→ **What to work on**:
Output each line exactly as it appears, skipping any embedded picture.

[START]

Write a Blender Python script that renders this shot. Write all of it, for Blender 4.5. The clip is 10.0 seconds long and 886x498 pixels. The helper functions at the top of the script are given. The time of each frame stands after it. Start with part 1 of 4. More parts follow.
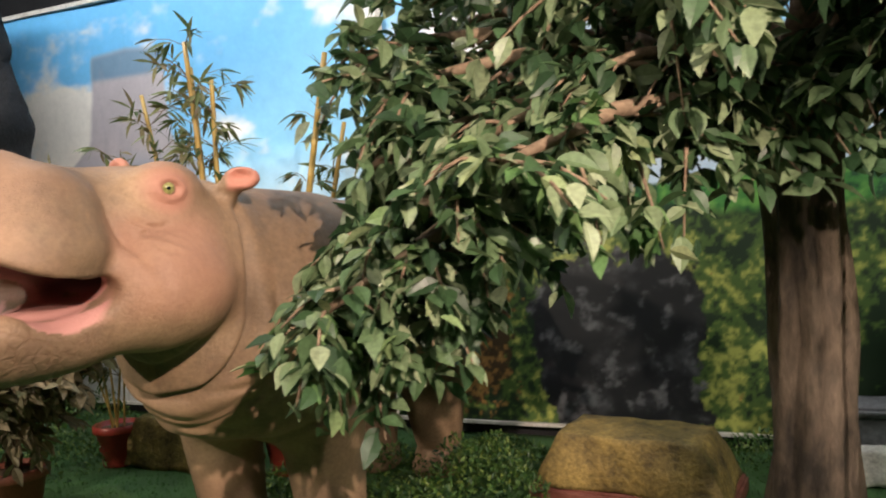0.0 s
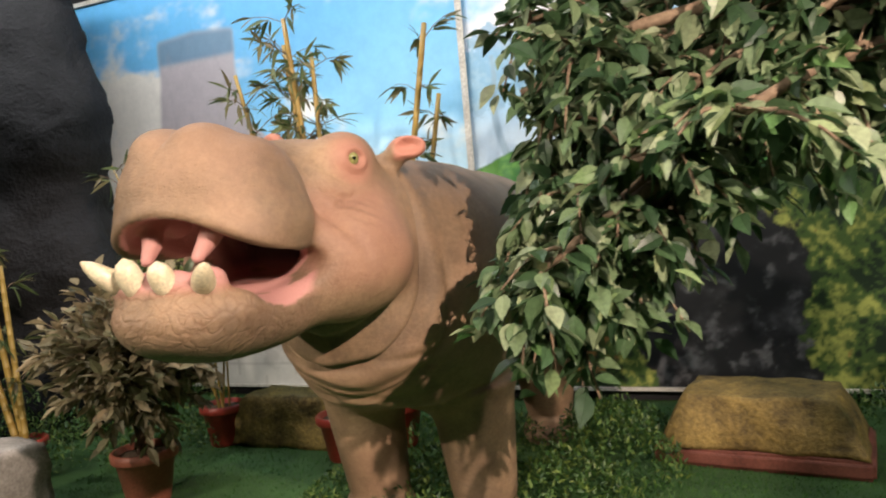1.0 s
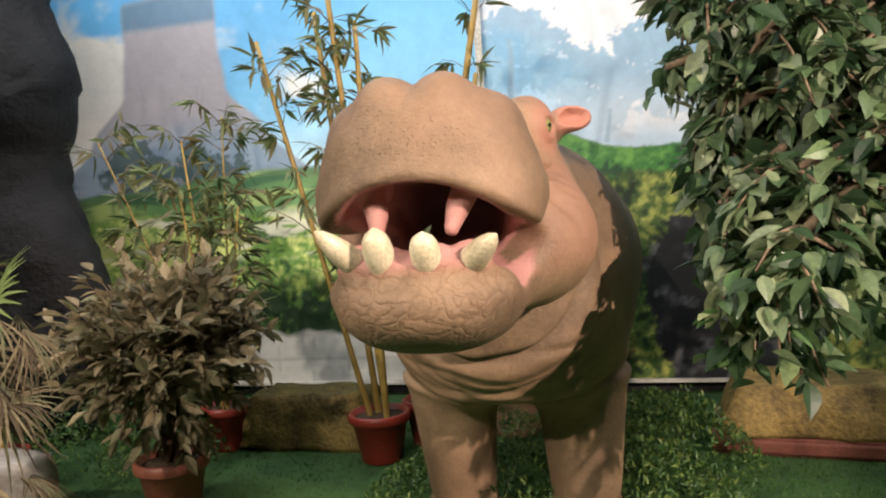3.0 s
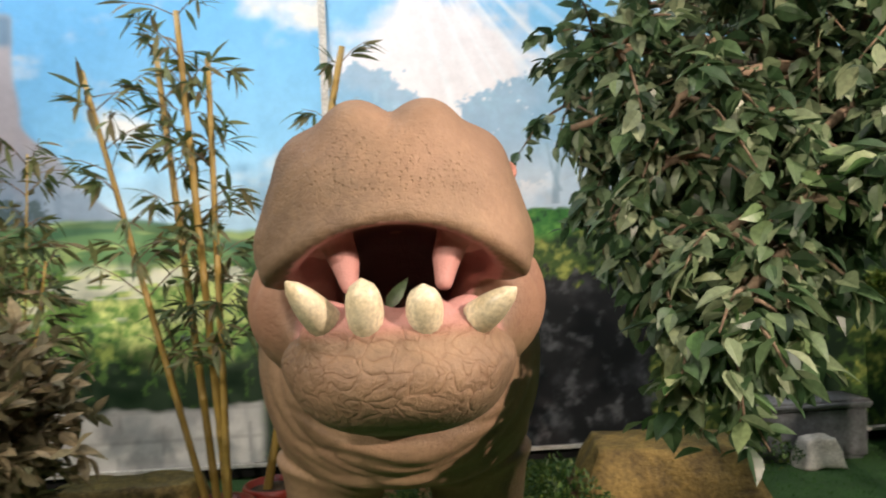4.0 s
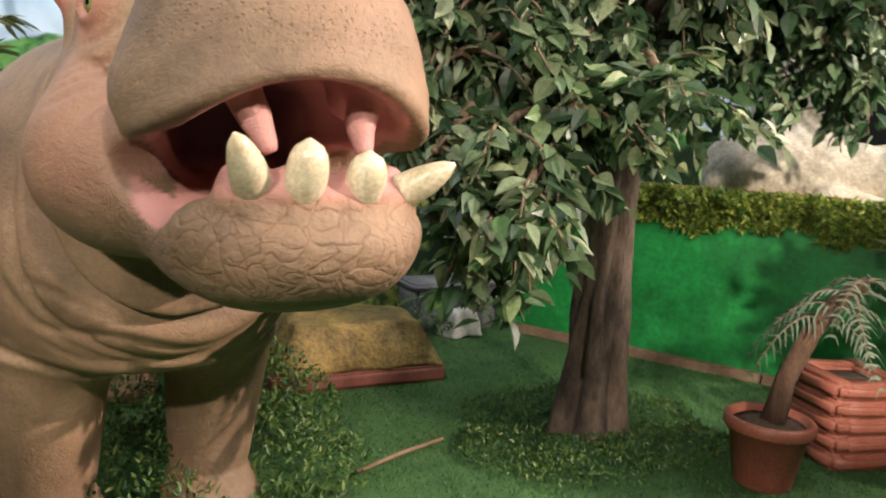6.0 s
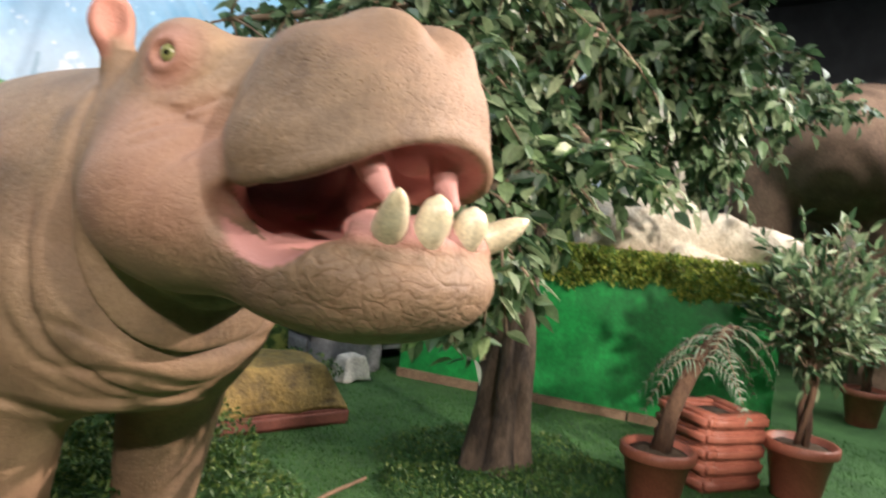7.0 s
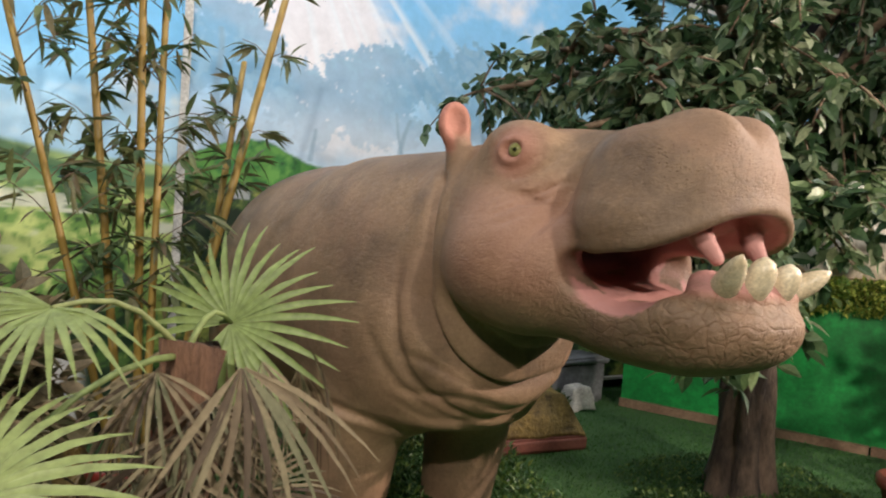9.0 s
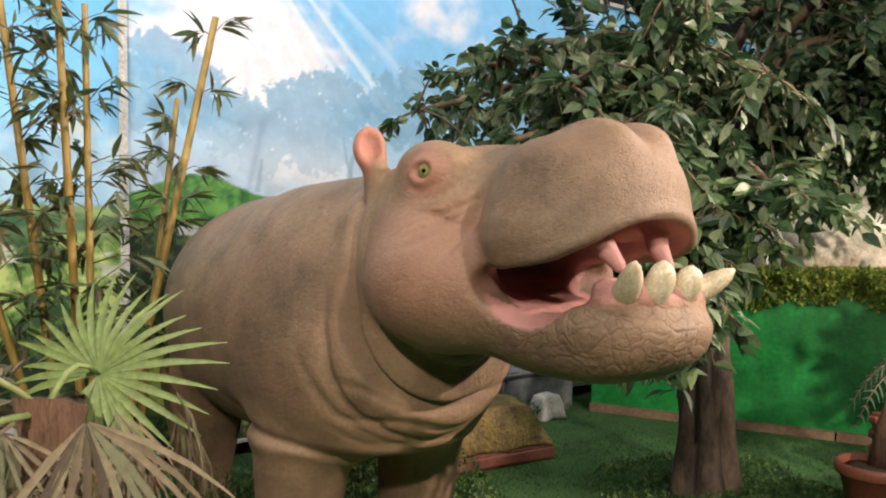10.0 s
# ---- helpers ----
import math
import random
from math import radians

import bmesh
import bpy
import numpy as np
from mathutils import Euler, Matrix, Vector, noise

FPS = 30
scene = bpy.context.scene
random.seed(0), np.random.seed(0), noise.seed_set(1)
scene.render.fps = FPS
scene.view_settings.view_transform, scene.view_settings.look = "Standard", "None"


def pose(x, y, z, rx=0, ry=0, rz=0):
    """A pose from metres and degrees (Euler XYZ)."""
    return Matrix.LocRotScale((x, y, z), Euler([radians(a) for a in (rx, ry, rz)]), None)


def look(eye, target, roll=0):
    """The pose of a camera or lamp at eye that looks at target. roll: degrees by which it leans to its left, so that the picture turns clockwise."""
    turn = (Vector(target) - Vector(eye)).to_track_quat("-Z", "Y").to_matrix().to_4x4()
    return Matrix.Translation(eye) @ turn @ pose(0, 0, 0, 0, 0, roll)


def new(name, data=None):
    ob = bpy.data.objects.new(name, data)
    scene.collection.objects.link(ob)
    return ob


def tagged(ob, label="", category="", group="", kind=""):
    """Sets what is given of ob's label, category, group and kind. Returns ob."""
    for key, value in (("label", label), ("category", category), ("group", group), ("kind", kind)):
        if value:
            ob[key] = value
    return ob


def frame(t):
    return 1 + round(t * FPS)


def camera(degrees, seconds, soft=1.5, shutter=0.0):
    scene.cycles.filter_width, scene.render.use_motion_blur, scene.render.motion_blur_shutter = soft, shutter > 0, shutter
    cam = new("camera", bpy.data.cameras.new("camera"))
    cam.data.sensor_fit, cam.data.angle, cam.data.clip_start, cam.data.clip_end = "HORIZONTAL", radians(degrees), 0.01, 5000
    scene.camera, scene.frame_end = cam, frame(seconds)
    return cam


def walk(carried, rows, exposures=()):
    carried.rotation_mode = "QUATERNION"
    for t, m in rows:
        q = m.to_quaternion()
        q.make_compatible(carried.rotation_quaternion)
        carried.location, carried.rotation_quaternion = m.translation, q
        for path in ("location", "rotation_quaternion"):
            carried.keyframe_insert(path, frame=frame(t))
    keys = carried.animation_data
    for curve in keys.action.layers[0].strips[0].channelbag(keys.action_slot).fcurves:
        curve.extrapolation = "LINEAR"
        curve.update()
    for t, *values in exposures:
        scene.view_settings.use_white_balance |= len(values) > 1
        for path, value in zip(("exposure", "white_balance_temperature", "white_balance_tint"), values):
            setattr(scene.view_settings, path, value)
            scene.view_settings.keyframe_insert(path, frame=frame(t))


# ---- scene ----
cam = camera(62.5, 10.0, 2.0, 0.3)
PATH = [
    (0, (1.363, 2.51, 1.527), (0.621, 4.368, 1.499), -2.6),
    (0.5, (1.042, 2.349, 1.51), (0.359, 4.228, 1.454), -3.8),
    (1, (0.792, 2.283, 1.514), (0.018, 4.125, 1.428), -5.0),
    (1.5, (0.596, 2.301, 1.507), (-0.187, 4.136, 1.378), -5.3),
    (2, (0.338, 2.219, 1.498), (-0.331, 4.1, 1.373), -3.0),
    (2.2, (0.209, 2.164, 1.503), (-0.436, 4.053, 1.384), -4.0),
    (3.5, (-0.515, 2.288, 1.521), (-0.741, 4.273, 1.426), -2.6),
    (4, (-0.733, 2.454, 1.5), (-0.61, 4.45, 1.538), -2.5),
    (4.5, (-0.836, 2.766, 1.496), (-0.425, 4.723, 1.535), -0.7),
    (5, (-0.905, 2.921, 1.482), (-0.293, 4.823, 1.39), 0.8),
    (5.5, (-1.094, 2.801, 1.511), (-0.259, 4.612, 1.367), -0.6),
    (5.7, (-1.152, 2.652, 1.488), (-0.19, 4.389, 1.248), 2.7),
    (6.8, (-1.743, 2.833, 1.46), (-0.308, 4.21, 1.246), 2.2),
    (7, (-1.826, 2.834, 1.446), (-0.358, 4.189, 1.344), 6.3),
    (7.5, (-2.169, 2.846, 1.472), (-0.928, 4.414, 1.43), 0.8),
    (8, (-2.377, 2.815, 1.461), (-1.277, 4.485, 1.393), 2.4),
    (8.5, (-2.46, 2.805, 1.47), (-1.421, 4.512, 1.386), 2.9),
    (9, (-2.422, 2.765, 1.499), (-1.318, 4.431, 1.436), 3.9),
    (9.5, (-2.347, 2.722, 1.504), (-1.195, 4.356, 1.477), 2.7),
    (10, (-2.26, 2.654, 1.527), (-1.113, 4.293, 1.508), -0.5),
]
LIGHTNESS = [(0, -0.08, 6550, 10), (2.2, -0.08, 6500, 10), (3.5, -0.15, 6500, 10), (4.5, -0.27, 6450, 10), (5.5, -0.06, 6400, 10), (6.8, 0.36, 6050, 10), (7.1, 0.34, 6050, 10),
             (7.5, -0.14, 6200, 10), (8, -0.30, 6200, 10), (9, -0.35, 6200, 10), (10, -0.10, 6400, 10)]
walk(cam, [(t, look(eye, target, roll)) for t, eye, target, roll in PATH], LIGHTNESS)

# ---- light ----
world = bpy.data.worlds.new("hall_air")
scene.world = world
world.use_nodes = True
world.node_tree.nodes["Background"].inputs["Color"].default_value = (0.95, 0.97, 1.0, 1)
world.node_tree.nodes["Background"].inputs["Strength"].default_value = 0.05
scene.view_settings.exposure = 0.0


def spot(name, eye, target, watts, degrees, size=0.06, colour=(1, 0.87, 0.72), blend=0.5):
    lamp = bpy.data.lights.new(name, "SPOT")
    lamp.energy, lamp.spot_size, lamp.spot_blend = watts, radians(degrees), blend
    lamp.shadow_soft_size, lamp.color = size, colour
    ob = new(name, lamp)
    ob.matrix_world = look(eye, target)
    return ob


def panel(name, eye, target, watts, sx, sy, colour=(1, 0.95, 0.88)):
    lamp = bpy.data.lights.new(name, "AREA")
    lamp.energy, lamp.shape, lamp.size, lamp.size_y, lamp.color = watts, "RECTANGLE", sx, sy, colour
    ob = new(name, lamp)
    ob.matrix_world = look(eye, target)
    return ob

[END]

→ **Written solution**:
Write a Blender Python script that renders this shot. Write all of it, for Blender 4.5. The clip is 10.0 seconds long and 886x498 pixels. The helper functions at the top of the script are given. The time of each frame stands after it. Start with part 1 of 4. More parts follow.
0.0 s
1.0 s
3.0 s
4.0 s
6.0 s
7.0 s
9.0 s
10.0 s
# ---- helpers ----
import math
import random
from math import radians

import bmesh
import bpy
import numpy as np
from mathutils import Euler, Matrix, Vector, noise

FPS = 30
scene = bpy.context.scene
random.seed(0), np.random.seed(0), noise.seed_set(1)
scene.render.fps = FPS
scene.view_settings.view_transform, scene.view_settings.look = "Standard", "None"


def pose(x, y, z, rx=0, ry=0, rz=0):
    """A pose from metres and degrees (Euler XYZ)."""
    return Matrix.LocRotScale((x, y, z), Euler([radians(a) for a in (rx, ry, rz)]), None)


def look(eye, target, roll=0):
    """The pose of a camera or lamp at eye that looks at target. roll: degrees by which it leans to its left, so that the picture turns clockwise."""
    turn = (Vector(target) - Vector(eye)).to_track_quat("-Z", "Y").to_matrix().to_4x4()
    return Matrix.Translation(eye) @ turn @ pose(0, 0, 0, 0, 0, roll)


def new(name, data=None):
    ob = bpy.data.objects.new(name, data)
    scene.collection.objects.link(ob)
    return ob


def tagged(ob, label="", category="", group="", kind=""):
    """Sets what is given of ob's label, category, group and kind. Returns ob."""
    for key, value in (("label", label), ("category", category), ("group", group), ("kind", kind)):
        if value:
            ob[key] = value
    return ob


def frame(t):
    return 1 + round(t * FPS)


def camera(degrees, seconds, soft=1.5, shutter=0.0):
    scene.cycles.filter_width, scene.render.use_motion_blur, scene.render.motion_blur_shutter = soft, shutter > 0, shutter
    cam = new("camera", bpy.data.cameras.new("camera"))
    cam.data.sensor_fit, cam.data.angle, cam.data.clip_start, cam.data.clip_end = "HORIZONTAL", radians(degrees), 0.01, 5000
    scene.camera, scene.frame_end = cam, frame(seconds)
    return cam


def walk(carried, rows, exposures=()):
    carried.rotation_mode = "QUATERNION"
    for t, m in rows:
        q = m.to_quaternion()
        q.make_compatible(carried.rotation_quaternion)
        carried.location, carried.rotation_quaternion = m.translation, q
        for path in ("location", "rotation_quaternion"):
            carried.keyframe_insert(path, frame=frame(t))
    keys = carried.animation_data
    for curve in keys.action.layers[0].strips[0].channelbag(keys.action_slot).fcurves:
        curve.extrapolation = "LINEAR"
        curve.update()
    for t, *values in exposures:
        scene.view_settings.use_white_balance |= len(values) > 1
        for path, value in zip(("exposure", "white_balance_temperature", "white_balance_tint"), values):
            setattr(scene.view_settings, path, value)
            scene.view_settings.keyframe_insert(path, frame=frame(t))


# ---- scene ----
cam = camera(62.5, 10.0, 2.0, 0.3)
PATH = [
    (0, (1.363, 2.51, 1.527), (0.621, 4.368, 1.499), -2.6),
    (0.5, (1.042, 2.349, 1.51), (0.359, 4.228, 1.454), -3.8),
    (1, (0.792, 2.283, 1.514), (0.018, 4.125, 1.428), -5.0),
    (1.5, (0.596, 2.301, 1.507), (-0.187, 4.136, 1.378), -5.3),
    (2, (0.338, 2.219, 1.498), (-0.331, 4.1, 1.373), -3.0),
    (2.2, (0.209, 2.164, 1.503), (-0.436, 4.053, 1.384), -4.0),
    (3.5, (-0.515, 2.288, 1.521), (-0.741, 4.273, 1.426), -2.6),
    (4, (-0.733, 2.454, 1.5), (-0.61, 4.45, 1.538), -2.5),
    (4.5, (-0.836, 2.766, 1.496), (-0.425, 4.723, 1.535), -0.7),
    (5, (-0.905, 2.921, 1.482), (-0.293, 4.823, 1.39), 0.8),
    (5.5, (-1.094, 2.801, 1.511), (-0.259, 4.612, 1.367), -0.6),
    (5.7, (-1.152, 2.652, 1.488), (-0.19, 4.389, 1.248), 2.7),
    (6.8, (-1.743, 2.833, 1.46), (-0.308, 4.21, 1.246), 2.2),
    (7, (-1.826, 2.834, 1.446), (-0.358, 4.189, 1.344), 6.3),
    (7.5, (-2.169, 2.846, 1.472), (-0.928, 4.414, 1.43), 0.8),
    (8, (-2.377, 2.815, 1.461), (-1.277, 4.485, 1.393), 2.4),
    (8.5, (-2.46, 2.805, 1.47), (-1.421, 4.512, 1.386), 2.9),
    (9, (-2.422, 2.765, 1.499), (-1.318, 4.431, 1.436), 3.9),
    (9.5, (-2.347, 2.722, 1.504), (-1.195, 4.356, 1.477), 2.7),
    (10, (-2.26, 2.654, 1.527), (-1.113, 4.293, 1.508), -0.5),
]
LIGHTNESS = [(0, -0.08, 6550, 10), (2.2, -0.08, 6500, 10), (3.5, -0.15, 6500, 10), (4.5, -0.27, 6450, 10), (5.5, -0.06, 6400, 10), (6.8, 0.36, 6050, 10), (7.1, 0.34, 6050, 10),
             (7.5, -0.14, 6200, 10), (8, -0.30, 6200, 10), (9, -0.35, 6200, 10), (10, -0.10, 6400, 10)]
walk(cam, [(t, look(eye, target, roll)) for t, eye, target, roll in PATH], LIGHTNESS)

# ---- light ----
world = bpy.data.worlds.new("hall_air")
scene.world = world
world.use_nodes = True
world.node_tree.nodes["Background"].inputs["Color"].default_value = (0.95, 0.97, 1.0, 1)
world.node_tree.nodes["Background"].inputs["Strength"].default_value = 0.05
scene.view_settings.exposure = 0.0


def spot(name, eye, target, watts, degrees, size=0.06, colour=(1, 0.87, 0.72), blend=0.5):
    lamp = bpy.data.lights.new(name, "SPOT")
    lamp.energy, lamp.spot_size, lamp.spot_blend = watts, radians(degrees), blend
    lamp.shadow_soft_size, lamp.color = size, colour
    ob = new(name, lamp)
    ob.matrix_world = look(eye, target)
    return ob


def panel(name, eye, target, watts, sx, sy, colour=(1, 0.95, 0.88)):
    lamp = bpy.data.lights.new(name, "AREA")
    lamp.energy, lamp.shape, lamp.size, lamp.size_y, lamp.color = watts, "RECTANGLE", sx, sy, colour
    ob = new(name, lamp)
    ob.matrix_world = look(eye, target)
    return ob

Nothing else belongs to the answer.